- Born: 5 December 1975 (age 50) Beirut, Lebanon
- Education: Brown University (BA) New York University (MFA)
- Partner: Wes Anderson
- Parent: Hanan al-Shaykh (mother)
- Website: jumanmalouf.com

= Juman Malouf =

Lebanese writer, illustrator and costume designer

Juman Malouf (born 5 December 1975) is a Lebanese fashion designer, costume designer, illustrator, and author.

== Early life and education ==
Malouf was born in Beirut, Lebanon. She is the daughter of Lebanese novelist Hanan al-Shaykh. She was six months old when her family fled to the United Kingdom following the events of the Lebanese Civil War.
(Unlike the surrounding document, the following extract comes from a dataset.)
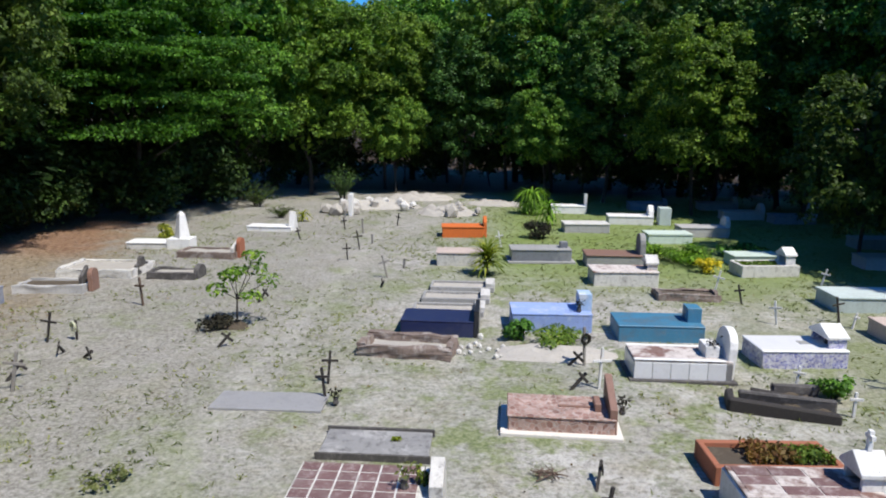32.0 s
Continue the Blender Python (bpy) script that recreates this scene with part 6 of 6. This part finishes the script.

They spent two years in London before moving to Saudi Arabia, where her father, construction engineer Fouad Malouf, was based. They spent six years in Khobar, before moving back to London.

Malouf attended Brown University where she earned a Bachelor of Arts degree in Fine Art and Art History. She later attended New York University Tisch School of the Arts and earned a Master of Fine Arts degree in set and costume design.

== Career ==
After graduation, Malouf started her early-aughts cult fashion design company Charlotte Corday. She also worked as an assistant to the stylist Yvonne Sporre, before turning her full attention to illustration.

Malouf's first book, The Trilogy of Two, is a children's fantasy novel published in 2018 by Pushkin Press. She worked on Trilogy for about six years, while also collaborating on Wes Anderson's films The Grand Budapest Hotel and Moonrise Kingdom.

== Personal life ==
Malouf met her romantic partner, film director Wes Anderson, in 2009. The couple have one child. Malouf splits time between Paris and New York City.

Malouf voiced a minor role in Anderson's Fantastic Mr. Fox. Malouf and Anderson also co-curated the exhibition Spitzmaus Mummy in a Coffin and other Treasures, at the Kunsthistorisches Museum, Vienna, later published as a book.